[Collected data entries]
-- Begin --
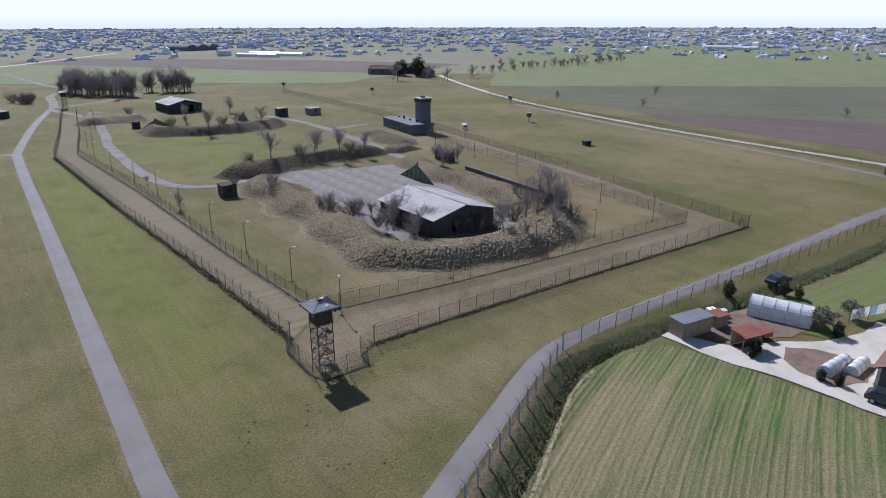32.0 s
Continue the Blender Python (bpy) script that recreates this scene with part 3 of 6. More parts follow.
# ---- roads ----
strip("road_gravel_main", [(-463.8, 89.9), (-394.6, 114.4), (-315.3, 149), (-250.6, 189.6), (-211, 220), (-187, 241.2), (-170.6, 254.3), (-151.1, 258.7), (-126.9, 255.6), (-104.3, 249.6), (-75.8, 246.8), (-57.4, 241.3), (-37, 233.1), (-3.3, 222.4), (18.7, 217.3), (41.8, 212.4), (62.1, 210.6), (82.5, 210.7), (104, 217.8), (121.3, 224.4), (141, 228.7)], 2.7, 0.09, M_SHELL, "narrow white gravel road", "road", 0.15, 0.03)
strip("road_farm_lane", [(-35, 231), (-43.4, 217.8), (-48.3, 205.4), (-54.5, 193.9), (-60.1, 187.4), (-65.7, 179.2), (-70.4, 173.9)], 2.3, 0.10, M_SHELL, "white gravel farm lane", "lane", 0.2, 0.02)
PATROL = [(-330, -48), (-290, -46), (-274, -49), (-258.8, -51.2), (-248.2, -45.9), (-208.9, -21.3), (-166.2, 8.2), (-157.8, 15), (-135.6, 35.3), (-110, 59.2), (-85, 82.5), (-62, 103.9), (-48, 117), (-40.5, 124), (-36.8, 127.5), (-33.4, 131.1), (-30.5, 135.4), (-28.7, 140.1), (-29.5, 144.4), (-32.2, 147.7), (-36, 149.9), (-43.5, 152.4), (-51.4, 155.1), (-57.5, 157.1), (-62.8, 159.3), (-67.4, 162.4), (-72, 166.5), (-78.5, 172.9), (-90, 184.9), (-102.3, 197.5), (-125, 220), (-141.1, 237.8), (-146.5, 242.8), (-155.2, 243.3), (-165.3, 241.8), (-202.9, 216.5), (-240.6, 187.8), (-299.6, 148.5)]
strip("road_shoulder", PATROL[6:32], 3.3, 0.016, M_SHOULDER, "trodden earth shoulder of the patrol road", "verge", 0.28, 0.0, step=0.7)
strip("road_patrol", PATROL, 2.38, 0.034, M_ASPH, "worn grey asphalt patrol road", "road", 0.035, 0.03, step=0.6)
strip("road_site_branch", [(-122.6, -35.2), (-148, -6.4), (-153.7, 2.6), (-162, 10.6)], 2.6, 0.08, M_ASPH, "worn asphalt side road", "road", 0.1, 0.02)
strip("road_access", [(-253.2, -48.7), (-230.2, -13.4), (-197, 14.8), (-177.7, 29.2), (-148.7, 56), (-136.6, 69.2), (-132.2, 77.7), (-133.8, 85.5), (-141.3, 91.5), (-152.6, 101.4)], 3.0, 0.08, M_CONC, "pale concrete access road", "road", 0.2, 0.02)
strip("road_inner", [(-169.5, 123.5), (-179.8, 115.1), (-195, 104.2), (-212.6, 89.6), (-229.1, 75.2), (-240.3, 61.5), (-247, 51)], 3.4, 0.08, M_CONC, "pale concrete access road", "road", 0.2, 0.02)
strip("road_inner_loop", [(-217, 86.2), (-223.5, 91), (-231, 96)], 3.0, 0.085, M_CONC, "pale concrete spur", "road", 0.2, 0.02)
strip("road_far_grey", [(-60, 560), (22.5, 476), (76.1, 418.9), (124.7, 368.1), (163.9, 332.9), (202.5, 310), (228.5, 283.4), (330.8, 200.9)], 4.2, 0.09, M_ROADG, "country road", "road", 0.2, 0.03)
strip("track_north", [(306.6, 832.8), (233.7, 625.2), (177.5, 407.7), (162.4, 338.1)], 3.0, 0.085, M_SHELL, "pale field track", "track", 0.3)
strip("track_vineyard", [(167.7, 330.1), (165.7, 292.9), (162.6, 256.6), (152.4, 233.6), (140.9, 229.1)], 2.4, 0.085, M_SHELL, "pale field track", "track", 0.3)
strip("track_ditch", [(76.4, 205.2), (83.6, 195.2), (90.7, 174.5), (103, 154.8), (117.3, 149.7), (155.2, 146.1)], 1.1, 0.085, M_SHELL, "pale farm track along the ditch", "track", 0.15)

# ---- more materials ----
M_POSTCON = plain_mat("weathered_concrete", (0.36, 0.34, 0.31), 0.92, var=0.35, scale=2.0, bumps=0.3)
M_DRUM = plain_mat("dark_green_concrete", (0.12, 0.135, 0.125), 0.9, var=0.35, scale=1.5)
M_CAP = plain_mat("lichen_concrete", (0.29, 0.262, 0.232), 0.95, var=0.4, scale=1.6, bumps=0.35, stain=(0.17, 0.15, 0.13))
M_DKGREEN = plain_mat("faded_green_paint", (0.085, 0.115, 0.085), 0.7, var=0.3, scale=2.0)
M_BLACK = plain_mat("dark_inside", (0.02, 0.02, 0.02), 0.9, var=0.1)
M_STEEL = plain_mat("rusty_steel", (0.075, 0.06, 0.05), 0.7, 0.3, var=0.35, scale=4.0, stain=(0.11, 0.05, 0.03))
M_POST = plain_mat("weathered_post", (0.15, 0.11, 0.085), 0.8, 0.0, var=0.3, scale=3.0)
M_GALV = plain_mat("galvanised_steel", (0.36, 0.37, 0.38), 0.5, 0.4, var=0.2, scale=3.0)
M_SHEET = plain_mat("grey_sheet_roof", (0.20, 0.205, 0.215), 0.6, 0.25, var=0.3, scale=1.0, stretch=(1, 3, 1))
M_ROOF_H = plain_mat("fibre_cement_roof", (0.45, 0.432, 0.41), 0.85, var=0.4, scale=0.7, stain=(0.20, 0.185, 0.165), spec=0.2)
M_HWALL = plain_mat("hangar_wall", (0.058, 0.060, 0.058), 0.85, var=0.35, scale=0.8)
M_GABLE = plain_mat("green_steel_gable", (0.165, 0.185, 0.115), 0.75, var=0.35, scale=0.9)
M_DKBRICK = plain_mat("dark_plaster", (0.15, 0.155, 0.17), 0.9, var=0.35, scale=0.7)
M_WHITE = plain_mat("white_paint", (0.78, 0.77, 0.73), 0.8, var=0.18, scale=0.9)
M_CREAM = plain_mat("stained_plaster", (0.60, 0.54, 0.44), 0.9, var=0.35, scale=0.6, stain=(0.30, 0.26, 0.21))
M_GREYPL = plain_mat("grey_plaster", (0.125, 0.116, 0.110), 0.95, var=0.6, scale=1.1, stain=(0.06, 0.057, 0.057), bumps=0.4)
M_TILE = plain_mat("clay_tile", (0.215, 0.132, 0.105), 0.9, var=0.5, scale=1.5, stain=(0.17, 0.10, 0.08), bumps=0.3)
M_RIDGE = plain_mat("ridge_tile", (0.42, 0.27, 0.20), 0.9, var=0.3, scale=2.0)
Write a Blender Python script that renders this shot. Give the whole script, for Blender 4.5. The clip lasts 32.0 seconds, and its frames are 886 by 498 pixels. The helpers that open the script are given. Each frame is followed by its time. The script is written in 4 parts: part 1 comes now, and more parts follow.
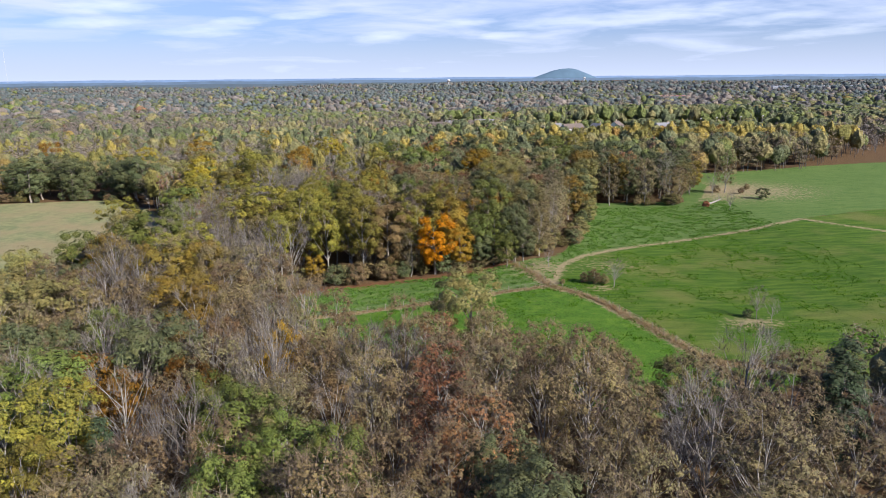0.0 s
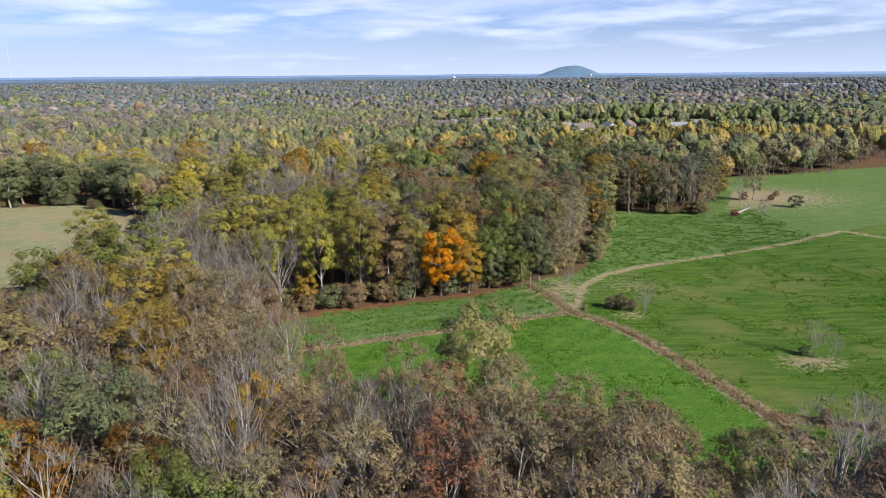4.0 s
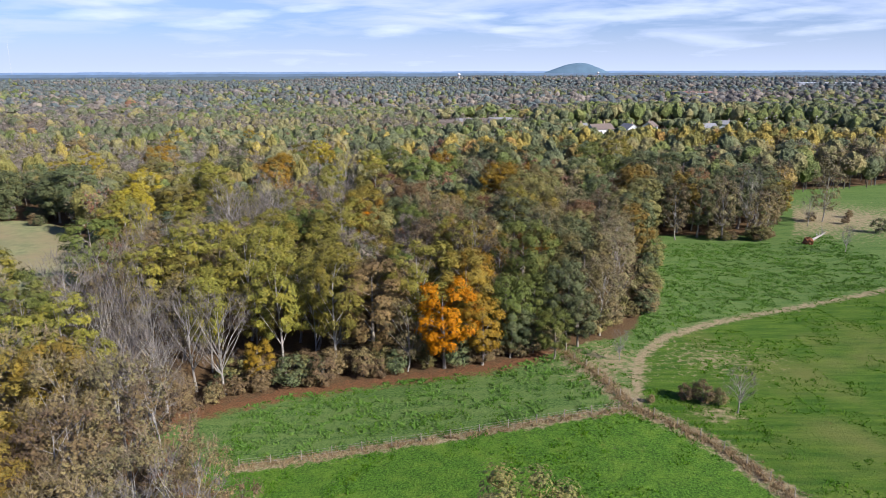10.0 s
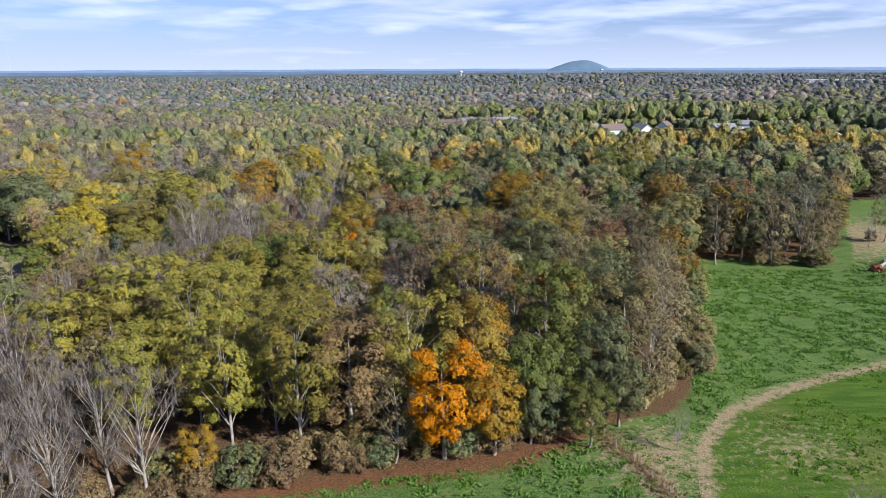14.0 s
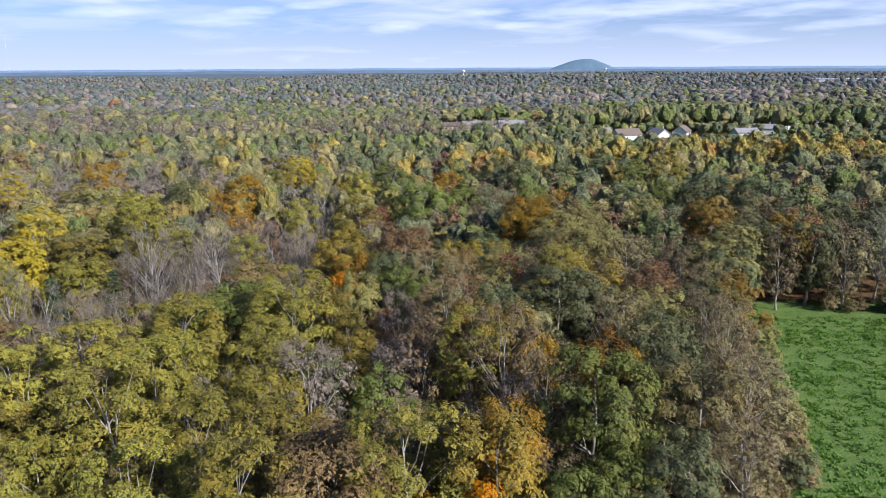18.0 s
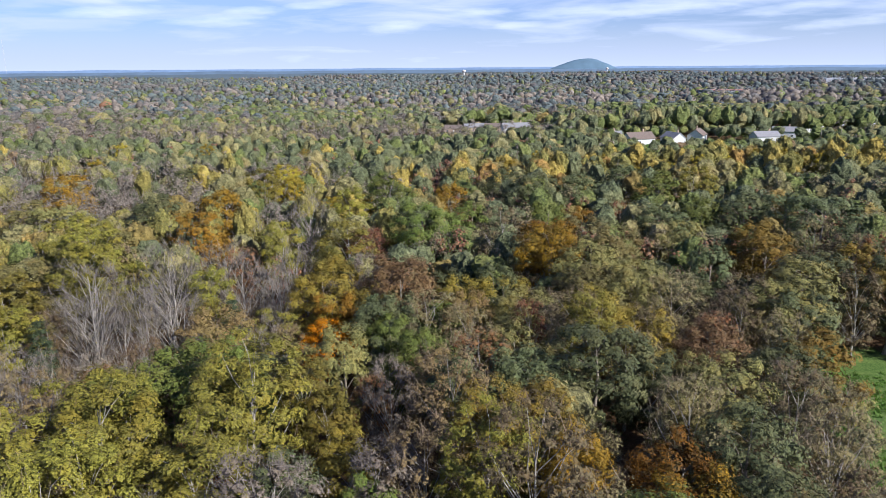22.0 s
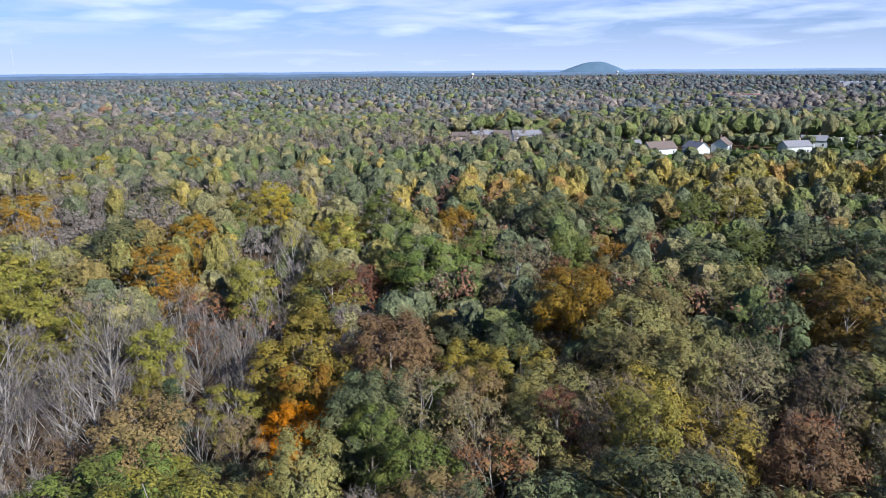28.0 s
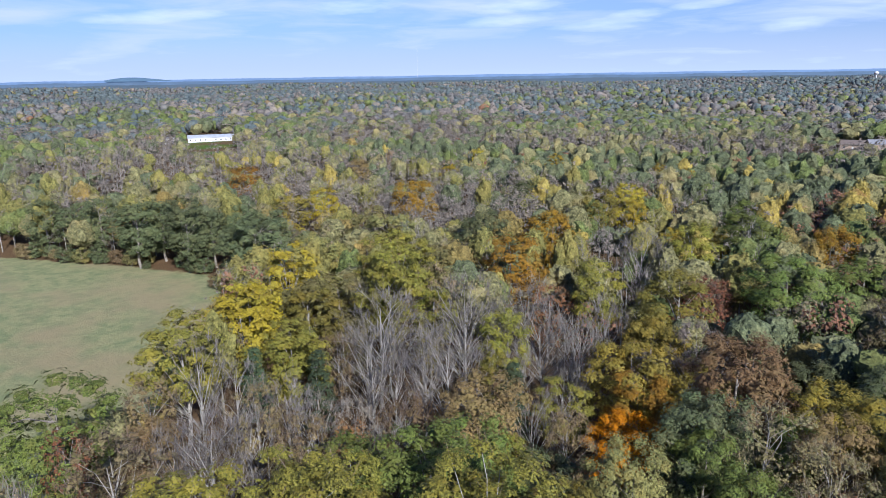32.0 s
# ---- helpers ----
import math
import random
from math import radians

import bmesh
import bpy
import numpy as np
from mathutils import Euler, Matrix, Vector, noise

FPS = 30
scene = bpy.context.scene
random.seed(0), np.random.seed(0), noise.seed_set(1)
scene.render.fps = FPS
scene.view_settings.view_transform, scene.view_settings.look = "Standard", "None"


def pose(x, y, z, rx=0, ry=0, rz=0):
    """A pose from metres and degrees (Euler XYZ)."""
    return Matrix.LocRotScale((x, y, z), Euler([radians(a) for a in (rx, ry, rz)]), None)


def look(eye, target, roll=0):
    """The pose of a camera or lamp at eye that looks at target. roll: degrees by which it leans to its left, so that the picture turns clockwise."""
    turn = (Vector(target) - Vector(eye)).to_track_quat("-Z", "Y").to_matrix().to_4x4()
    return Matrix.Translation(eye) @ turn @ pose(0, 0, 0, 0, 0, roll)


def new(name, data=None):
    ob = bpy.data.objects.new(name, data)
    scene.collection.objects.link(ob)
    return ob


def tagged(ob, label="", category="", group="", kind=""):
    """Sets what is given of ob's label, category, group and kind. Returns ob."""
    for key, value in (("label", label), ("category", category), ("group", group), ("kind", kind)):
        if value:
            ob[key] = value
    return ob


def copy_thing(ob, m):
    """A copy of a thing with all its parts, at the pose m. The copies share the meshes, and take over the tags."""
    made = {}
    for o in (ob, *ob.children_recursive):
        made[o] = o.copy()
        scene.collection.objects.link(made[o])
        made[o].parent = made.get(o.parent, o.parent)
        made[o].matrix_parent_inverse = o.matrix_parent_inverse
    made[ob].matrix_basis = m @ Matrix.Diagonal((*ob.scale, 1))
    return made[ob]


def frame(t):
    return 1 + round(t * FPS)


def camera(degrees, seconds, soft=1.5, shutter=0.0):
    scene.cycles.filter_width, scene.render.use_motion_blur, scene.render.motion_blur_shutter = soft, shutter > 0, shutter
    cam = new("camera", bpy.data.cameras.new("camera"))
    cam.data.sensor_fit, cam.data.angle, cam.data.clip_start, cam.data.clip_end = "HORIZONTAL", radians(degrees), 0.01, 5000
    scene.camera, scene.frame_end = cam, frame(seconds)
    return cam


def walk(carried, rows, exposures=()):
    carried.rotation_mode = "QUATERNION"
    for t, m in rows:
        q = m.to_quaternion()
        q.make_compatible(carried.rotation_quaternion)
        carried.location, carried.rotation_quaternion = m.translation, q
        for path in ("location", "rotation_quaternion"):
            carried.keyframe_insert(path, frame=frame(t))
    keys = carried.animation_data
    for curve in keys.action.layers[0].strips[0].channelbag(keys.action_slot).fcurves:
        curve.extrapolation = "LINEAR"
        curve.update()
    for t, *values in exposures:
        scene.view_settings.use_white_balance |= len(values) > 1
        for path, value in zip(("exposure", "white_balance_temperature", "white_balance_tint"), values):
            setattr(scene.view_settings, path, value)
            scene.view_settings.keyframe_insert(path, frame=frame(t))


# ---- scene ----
# camera: seconds, eye x y z, heading to the left, tilt down, roll (degrees)
cam = camera(65.3, 32.0, soft=0.6)
PATH = [
    (0, 3.88, -11.84, 49.35, -0.03, 14.02, -0.53),
    (0.5, 3.86, -10.60, 49.35, -0.02, 14.06, -0.50),
    (1, 3.85, -8.12, 49.35, -0.00, 14.10, -0.48),
    (3, 3.55, 2.27, 49.49, 0.23, 14.21, -0.44),
    (6, 3.10, 23.55, 49.36, 0.48, 14.33, -0.41),
    (9, 3.13, 46.97, 48.67, 0.69, 14.41, -0.35),
    (10, 2.94, 54.32, 48.48, 0.67, 14.48, -0.17),
    (13, 2.92, 77.59, 48.06, 0.84, 14.61, -0.35),
    (14, 2.97, 84.93, 48.07, 0.85, 14.67, -0.25),
    (17, 1.89, 107.10, 48.91, 0.96, 14.78, -0.22),
    (19, 1.60, 122.11, 50.05, 1.09, 14.75, -0.42),
    (21, 0.99, 135.25, 49.92, 1.01, 14.78, -0.34),
    (23, 0.59, 147.10, 49.71, 1.12, 14.78, -0.54),
    (25, 0.97, 159.10, 50.34, 1.22, 14.83, -0.45),
    (27.5, 1.28, 168.09, 50.69, 1.35, 14.74, -0.43),
    (28, 1.18, 168.42, 50.74, 1.75, 14.54, -0.43),
    (28.5, 1.10, 168.40, 50.81, 3.87, 14.41, -0.42),
    (29, 1.02, 168.40, 50.87, 7.09, 14.36, -0.45),
    (29.5, 0.93, 168.35, 50.94, 10.89, 14.35, -0.53),
    (30, 0.88, 168.32, 51.06, 14.92, 14.32, -0.65),
    (30.5, 0.84, 168.31, 51.22, 19.16, 14.32, -0.80),
    (31, 0.76, 168.26, 51.30, 23.58, 14.31, -0.94),
    (31.5, 0.70, 168.18, 51.32, 28.02, 14.29, -1.02),
    (32, 0.66, 168.13, 51.29, 30.78, 14.22, -0.91),
]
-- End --
YOUR TASK: Extract, word for word, the line containing "what is given", the line containing "made[o] = o.copy()", and every line between them.

WRITTEN REPLY:
    """Sets what is given of ob's label, category, group and kind. Returns ob."""
    for key, value in (("label", label), ("category", category), ("group", group), ("kind", kind)):
        if value:
            ob[key] = value
    return ob


def copy_thing(ob, m):
    """A copy of a thing with all its parts, at the pose m. The copies share the meshes, and take over the tags."""
    made = {}
    for o in (ob, *ob.children_recursive):
        made[o] = o.copy()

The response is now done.